Application of doc_stride in BERT for NER
Use Google's BERT for named entity recognition (CoNLL-2003 as the dataset).
This repo is modified version of https://github.com/kyzhouhzau/BERT-NER with addition of doc_stride in order to process large texts (sequence length > 512). Since Google's pretrained models have can only support max_seq_length
of 512 tokens, we apply doc_stride, a method described for SQuAD dataset.
BERT-NER
|____ bert # need git from [here](https://github.com/google-research/bert)
|____ cased_L-12_H-768_A-12 # need download from [here](https://storage.googleapis.com/bert_models/2018_10_18/cased_L-12_H-768_A-12.zip)
|____ data # train data
|____ middle_data # middle data (label id map)
|____ output # output (final model, predict results)

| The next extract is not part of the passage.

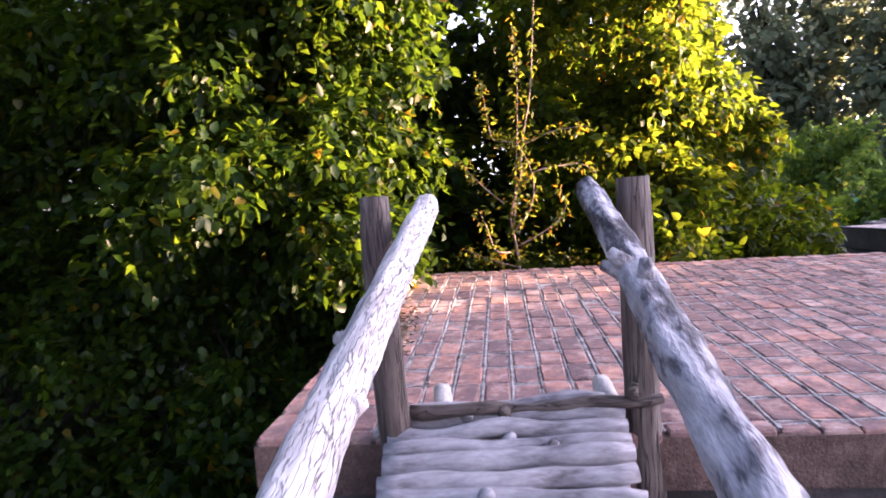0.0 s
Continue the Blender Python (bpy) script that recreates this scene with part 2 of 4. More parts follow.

|____ BERT_NER_ORIG.py # original code without doc_stride
|____ BERT_NER_STRIDE.py # main code with doc_stride
|____ conlleval.pl # eval code
|____ run_ner.sh # run model and eval result
bash run_ner.sh
python BERT_NER_STRIDE.py\
--task_name="NER" \
--do_lower_case=False \
--crf=False \
--do_train=True \
--do_eval=True \
--do_predict=True \
--data_dir=data \
--vocab_file=cased_L-12_H-768_A-12/vocab.txt \
--bert_config_file=cased_L-12_H-768_A-12/bert_config.json \
--init_checkpoint=cased_L-12_H-768_A-12/bert_model.ckpt \
--max_seq_length=128 \
--train_batch_size=32 \
--learning_rate=2e-5 \
--num_train_epochs=3.0 \
--output_dir=./output/result_dir \
--doc_stride=128
perl conlleval.pl -d '\t' < ./output/result_dir/label_test.txt
Notice: cased model was recommened, according to this paper. CoNLL-2003 dataset and perl Script comes from here
- do_lower_case=False
- num_train_epochs=4.0
- crf=False
accuracy: 98.15%; precision: 90.61%; recall: 88.85%; FB1: 89.72
LOC: precision: 91.93%; recall: 91.79%; FB1: 91.86 1387
MISC: precision: 83.83%; recall: 78.43%; FB1: 81.04 668
ORG: precision: 87.83%; recall: 85.18%; FB1: 86.48 1191
PER: precision: 95.19%; recall: 94.83%; FB1: 95.01 1311
Here i just use the default paramaters, but as Google's paper says a 0.2% error is reasonable(reported 92.4%). Maybe some tricks need to be added to the above model.